--- begin ---

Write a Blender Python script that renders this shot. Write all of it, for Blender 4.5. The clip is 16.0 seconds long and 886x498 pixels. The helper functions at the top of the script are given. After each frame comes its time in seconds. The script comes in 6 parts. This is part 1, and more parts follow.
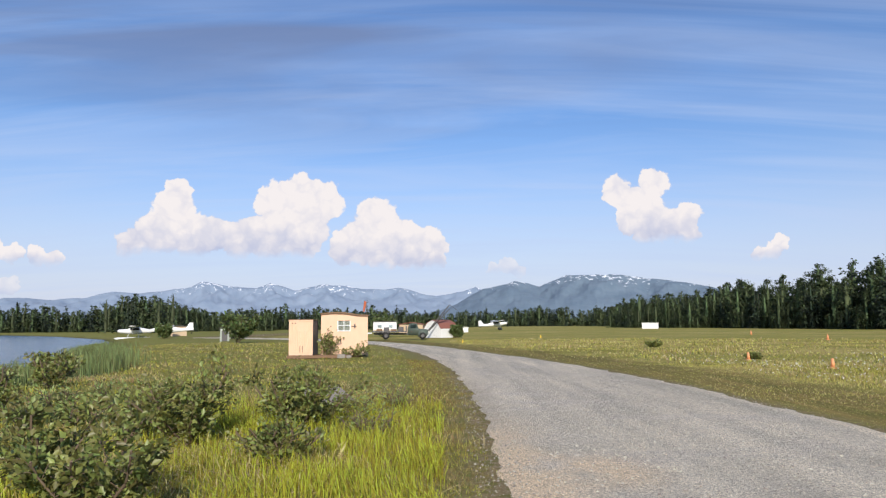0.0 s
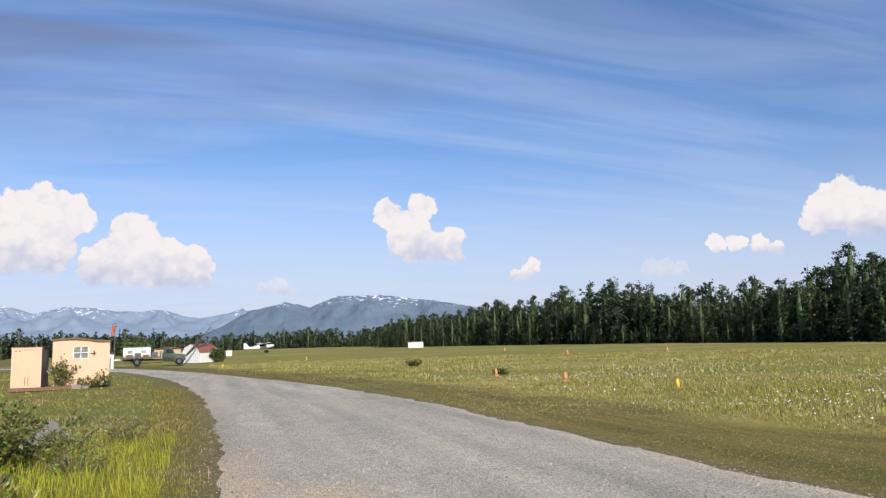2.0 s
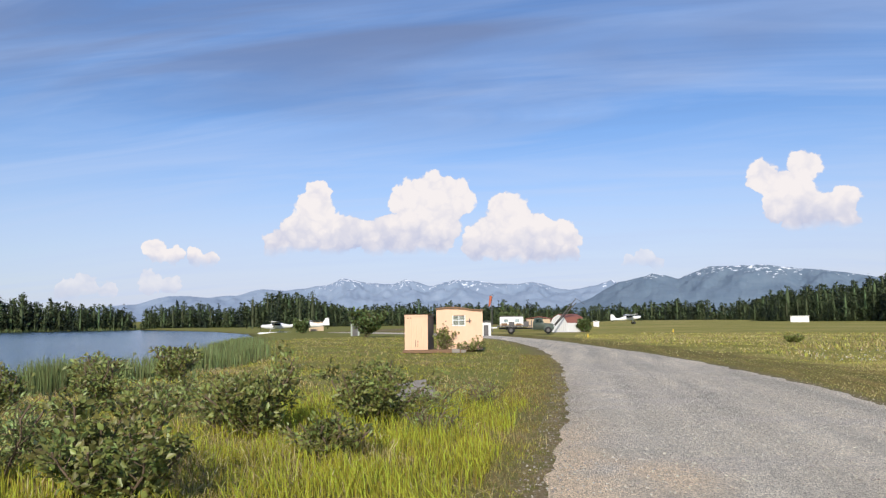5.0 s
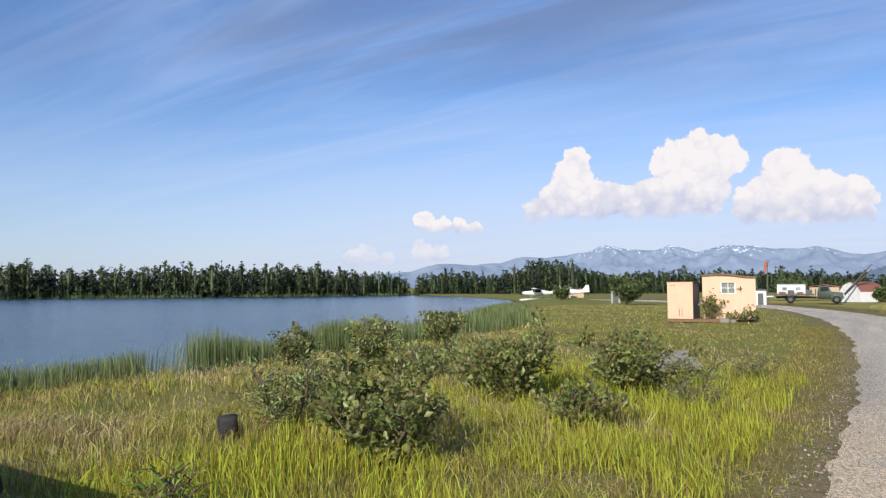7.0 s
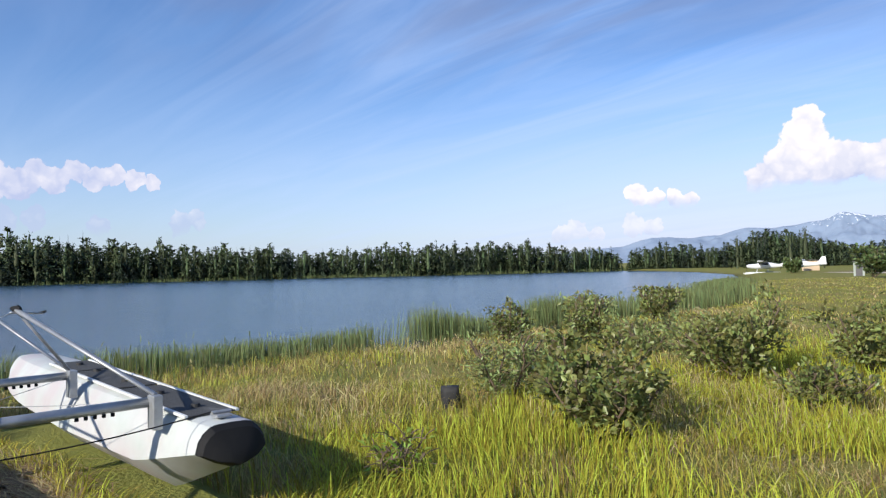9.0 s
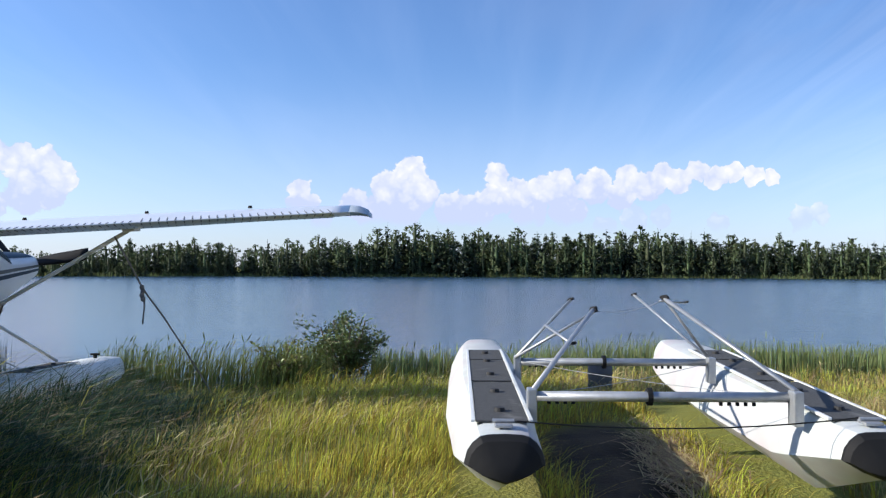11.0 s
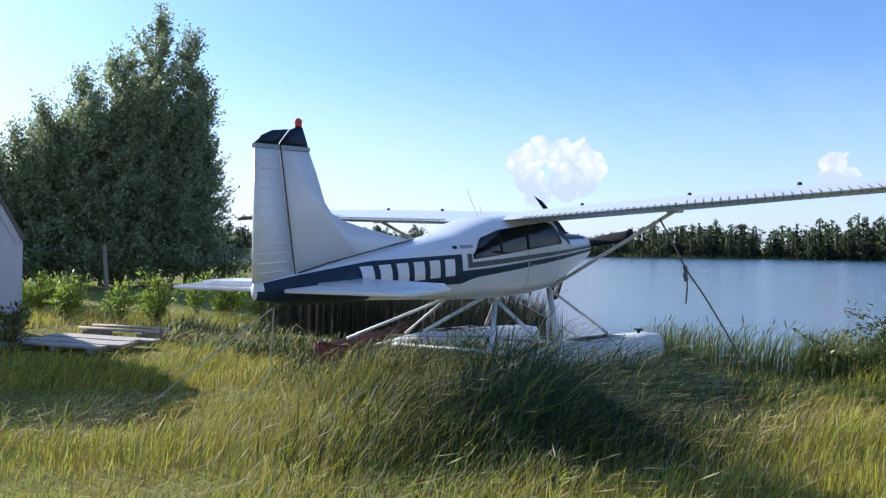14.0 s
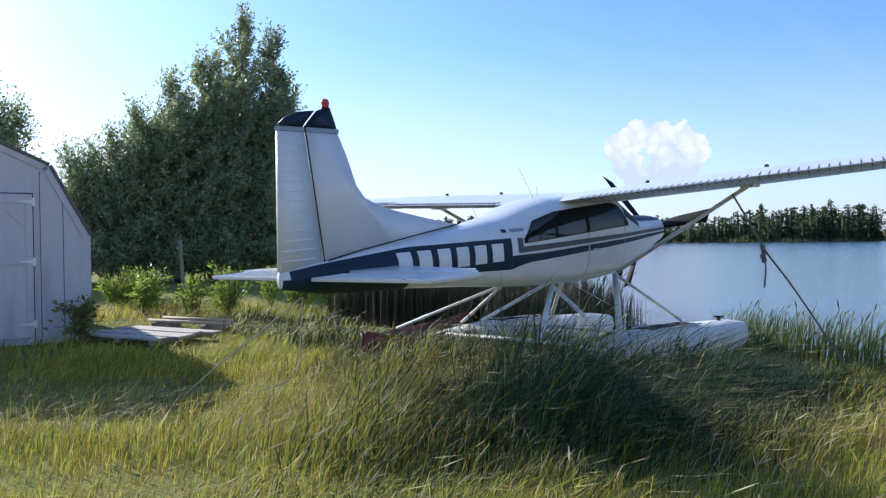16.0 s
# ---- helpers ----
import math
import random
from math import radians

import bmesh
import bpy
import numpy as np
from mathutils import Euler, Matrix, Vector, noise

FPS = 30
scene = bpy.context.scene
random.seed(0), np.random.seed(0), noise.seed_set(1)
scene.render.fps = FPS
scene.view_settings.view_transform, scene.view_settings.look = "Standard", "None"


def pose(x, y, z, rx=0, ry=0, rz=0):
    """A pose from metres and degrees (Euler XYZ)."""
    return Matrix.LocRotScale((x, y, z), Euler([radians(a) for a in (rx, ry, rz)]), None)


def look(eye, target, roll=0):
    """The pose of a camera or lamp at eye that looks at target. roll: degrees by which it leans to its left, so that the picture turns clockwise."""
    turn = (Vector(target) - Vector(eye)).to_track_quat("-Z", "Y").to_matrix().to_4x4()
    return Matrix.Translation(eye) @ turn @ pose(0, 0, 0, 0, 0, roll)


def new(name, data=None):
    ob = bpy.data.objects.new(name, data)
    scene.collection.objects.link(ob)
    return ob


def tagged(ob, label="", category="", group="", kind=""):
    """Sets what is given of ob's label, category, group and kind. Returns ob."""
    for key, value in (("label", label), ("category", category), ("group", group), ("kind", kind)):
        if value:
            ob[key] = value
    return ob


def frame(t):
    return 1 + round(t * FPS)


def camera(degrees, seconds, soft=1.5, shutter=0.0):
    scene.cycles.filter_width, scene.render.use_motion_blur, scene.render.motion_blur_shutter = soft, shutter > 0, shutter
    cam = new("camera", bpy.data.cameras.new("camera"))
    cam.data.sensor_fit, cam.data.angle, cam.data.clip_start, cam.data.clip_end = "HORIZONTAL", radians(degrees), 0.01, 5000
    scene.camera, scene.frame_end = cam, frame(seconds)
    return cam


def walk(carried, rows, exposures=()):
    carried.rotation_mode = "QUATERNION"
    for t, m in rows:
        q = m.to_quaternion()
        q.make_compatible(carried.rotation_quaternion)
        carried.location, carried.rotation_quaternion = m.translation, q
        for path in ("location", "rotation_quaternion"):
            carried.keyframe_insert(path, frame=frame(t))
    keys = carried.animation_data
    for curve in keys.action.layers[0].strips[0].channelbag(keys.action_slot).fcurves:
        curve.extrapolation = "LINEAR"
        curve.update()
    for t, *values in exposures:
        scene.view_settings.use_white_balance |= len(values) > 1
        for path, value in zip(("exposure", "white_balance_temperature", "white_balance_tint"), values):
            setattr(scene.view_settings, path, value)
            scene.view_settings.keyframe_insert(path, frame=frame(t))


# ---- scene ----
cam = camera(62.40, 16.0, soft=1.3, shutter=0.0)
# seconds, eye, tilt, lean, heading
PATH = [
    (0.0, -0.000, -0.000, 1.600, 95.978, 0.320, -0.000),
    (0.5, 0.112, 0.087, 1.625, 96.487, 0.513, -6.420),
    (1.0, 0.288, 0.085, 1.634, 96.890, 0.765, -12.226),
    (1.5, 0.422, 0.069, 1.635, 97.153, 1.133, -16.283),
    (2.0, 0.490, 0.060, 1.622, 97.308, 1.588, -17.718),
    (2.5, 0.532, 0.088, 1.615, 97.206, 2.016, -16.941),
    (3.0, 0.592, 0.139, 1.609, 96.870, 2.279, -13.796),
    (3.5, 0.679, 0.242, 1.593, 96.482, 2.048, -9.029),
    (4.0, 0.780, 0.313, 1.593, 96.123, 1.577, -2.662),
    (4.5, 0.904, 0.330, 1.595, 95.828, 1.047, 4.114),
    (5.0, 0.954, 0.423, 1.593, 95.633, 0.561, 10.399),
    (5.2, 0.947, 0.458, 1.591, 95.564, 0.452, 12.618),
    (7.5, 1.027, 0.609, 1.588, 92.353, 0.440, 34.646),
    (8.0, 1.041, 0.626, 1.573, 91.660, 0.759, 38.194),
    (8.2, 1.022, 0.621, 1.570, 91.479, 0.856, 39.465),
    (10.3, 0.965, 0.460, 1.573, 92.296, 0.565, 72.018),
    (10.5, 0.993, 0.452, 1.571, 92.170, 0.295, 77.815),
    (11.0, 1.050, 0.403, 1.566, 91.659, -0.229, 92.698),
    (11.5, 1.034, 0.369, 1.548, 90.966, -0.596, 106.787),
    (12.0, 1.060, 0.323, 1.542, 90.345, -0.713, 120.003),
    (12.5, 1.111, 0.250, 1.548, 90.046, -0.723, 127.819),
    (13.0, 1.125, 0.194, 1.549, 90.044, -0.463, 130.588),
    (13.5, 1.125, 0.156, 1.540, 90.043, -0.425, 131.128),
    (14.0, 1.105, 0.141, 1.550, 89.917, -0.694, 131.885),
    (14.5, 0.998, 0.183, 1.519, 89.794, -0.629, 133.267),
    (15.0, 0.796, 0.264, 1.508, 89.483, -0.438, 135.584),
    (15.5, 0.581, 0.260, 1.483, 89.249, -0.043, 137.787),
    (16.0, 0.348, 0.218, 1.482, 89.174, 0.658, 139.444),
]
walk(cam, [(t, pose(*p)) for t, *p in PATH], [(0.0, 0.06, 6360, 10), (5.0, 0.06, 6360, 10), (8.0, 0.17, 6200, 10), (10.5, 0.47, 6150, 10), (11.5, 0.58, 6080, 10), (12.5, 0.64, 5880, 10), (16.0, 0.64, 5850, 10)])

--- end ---

Work to complete
Omit every picture while copying the listing above exactly.

Reply to the task
Write a Blender Python script that renders this shot. Write all of it, for Blender 4.5. The clip is 16.0 seconds long and 886x498 pixels. The helper functions at the top of the script are given. After each frame comes its time in seconds. The script comes in 6 parts. This is part 1, and more parts follow.
0.0 s
2.0 s
5.0 s
7.0 s
9.0 s
11.0 s
14.0 s
16.0 s
# ---- helpers ----
import math
import random
from math import radians

import bmesh
import bpy
import numpy as np
from mathutils import Euler, Matrix, Vector, noise

FPS = 30
scene = bpy.context.scene
random.seed(0), np.random.seed(0), noise.seed_set(1)
scene.render.fps = FPS
scene.view_settings.view_transform, scene.view_settings.look = "Standard", "None"


def pose(x, y, z, rx=0, ry=0, rz=0):
    """A pose from metres and degrees (Euler XYZ)."""
    return Matrix.LocRotScale((x, y, z), Euler([radians(a) for a in (rx, ry, rz)]), None)


def look(eye, target, roll=0):
    """The pose of a camera or lamp at eye that looks at target. roll: degrees by which it leans to its left, so that the picture turns clockwise."""
    turn = (Vector(target) - Vector(eye)).to_track_quat("-Z", "Y").to_matrix().to_4x4()
    return Matrix.Translation(eye) @ turn @ pose(0, 0, 0, 0, 0, roll)


def new(name, data=None):
    ob = bpy.data.objects.new(name, data)
    scene.collection.objects.link(ob)
    return ob


def tagged(ob, label="", category="", group="", kind=""):
    """Sets what is given of ob's label, category, group and kind. Returns ob."""
    for key, value in (("label", label), ("category", category), ("group", group), ("kind", kind)):
        if value:
            ob[key] = value
    return ob


def frame(t):
    return 1 + round(t * FPS)


def camera(degrees, seconds, soft=1.5, shutter=0.0):
    scene.cycles.filter_width, scene.render.use_motion_blur, scene.render.motion_blur_shutter = soft, shutter > 0, shutter
    cam = new("camera", bpy.data.cameras.new("camera"))
    cam.data.sensor_fit, cam.data.angle, cam.data.clip_start, cam.data.clip_end = "HORIZONTAL", radians(degrees), 0.01, 5000
    scene.camera, scene.frame_end = cam, frame(seconds)
    return cam


def walk(carried, rows, exposures=()):
    carried.rotation_mode = "QUATERNION"
    for t, m in rows:
        q = m.to_quaternion()
        q.make_compatible(carried.rotation_quaternion)
        carried.location, carried.rotation_quaternion = m.translation, q
        for path in ("location", "rotation_quaternion"):
            carried.keyframe_insert(path, frame=frame(t))
    keys = carried.animation_data
    for curve in keys.action.layers[0].strips[0].channelbag(keys.action_slot).fcurves:
        curve.extrapolation = "LINEAR"
        curve.update()
    for t, *values in exposures:
        scene.view_settings.use_white_balance |= len(values) > 1
        for path, value in zip(("exposure", "white_balance_temperature", "white_balance_tint"), values):
            setattr(scene.view_settings, path, value)
            scene.view_settings.keyframe_insert(path, frame=frame(t))


# ---- scene ----
cam = camera(62.40, 16.0, soft=1.3, shutter=0.0)
# seconds, eye, tilt, lean, heading
PATH = [
    (0.0, -0.000, -0.000, 1.600, 95.978, 0.320, -0.000),
    (0.5, 0.112, 0.087, 1.625, 96.487, 0.513, -6.420),
    (1.0, 0.288, 0.085, 1.634, 96.890, 0.765, -12.226),
    (1.5, 0.422, 0.069, 1.635, 97.153, 1.133, -16.283),
    (2.0, 0.490, 0.060, 1.622, 97.308, 1.588, -17.718),
    (2.5, 0.532, 0.088, 1.615, 97.206, 2.016, -16.941),
    (3.0, 0.592, 0.139, 1.609, 96.870, 2.279, -13.796),
    (3.5, 0.679, 0.242, 1.593, 96.482, 2.048, -9.029),
    (4.0, 0.780, 0.313, 1.593, 96.123, 1.577, -2.662),
    (4.5, 0.904, 0.330, 1.595, 95.828, 1.047, 4.114),
    (5.0, 0.954, 0.423, 1.593, 95.633, 0.561, 10.399),
    (5.2, 0.947, 0.458, 1.591, 95.564, 0.452, 12.618),
    (7.5, 1.027, 0.609, 1.588, 92.353, 0.440, 34.646),
    (8.0, 1.041, 0.626, 1.573, 91.660, 0.759, 38.194),
    (8.2, 1.022, 0.621, 1.570, 91.479, 0.856, 39.465),
    (10.3, 0.965, 0.460, 1.573, 92.296, 0.565, 72.018),
    (10.5, 0.993, 0.452, 1.571, 92.170, 0.295, 77.815),
    (11.0, 1.050, 0.403, 1.566, 91.659, -0.229, 92.698),
    (11.5, 1.034, 0.369, 1.548, 90.966, -0.596, 106.787),
    (12.0, 1.060, 0.323, 1.542, 90.345, -0.713, 120.003),
    (12.5, 1.111, 0.250, 1.548, 90.046, -0.723, 127.819),
    (13.0, 1.125, 0.194, 1.549, 90.044, -0.463, 130.588),
    (13.5, 1.125, 0.156, 1.540, 90.043, -0.425, 131.128),
    (14.0, 1.105, 0.141, 1.550, 89.917, -0.694, 131.885),
    (14.5, 0.998, 0.183, 1.519, 89.794, -0.629, 133.267),
    (15.0, 0.796, 0.264, 1.508, 89.483, -0.438, 135.584),
    (15.5, 0.581, 0.260, 1.483, 89.249, -0.043, 137.787),
    (16.0, 0.348, 0.218, 1.482, 89.174, 0.658, 139.444),
]
walk(cam, [(t, pose(*p)) for t, *p in PATH], [(0.0, 0.06, 6360, 10), (5.0, 0.06, 6360, 10), (8.0, 0.17, 6200, 10), (10.5, 0.47, 6150, 10), (11.5, 0.58, 6080, 10), (12.5, 0.64, 5880, 10), (16.0, 0.64, 5850, 10)])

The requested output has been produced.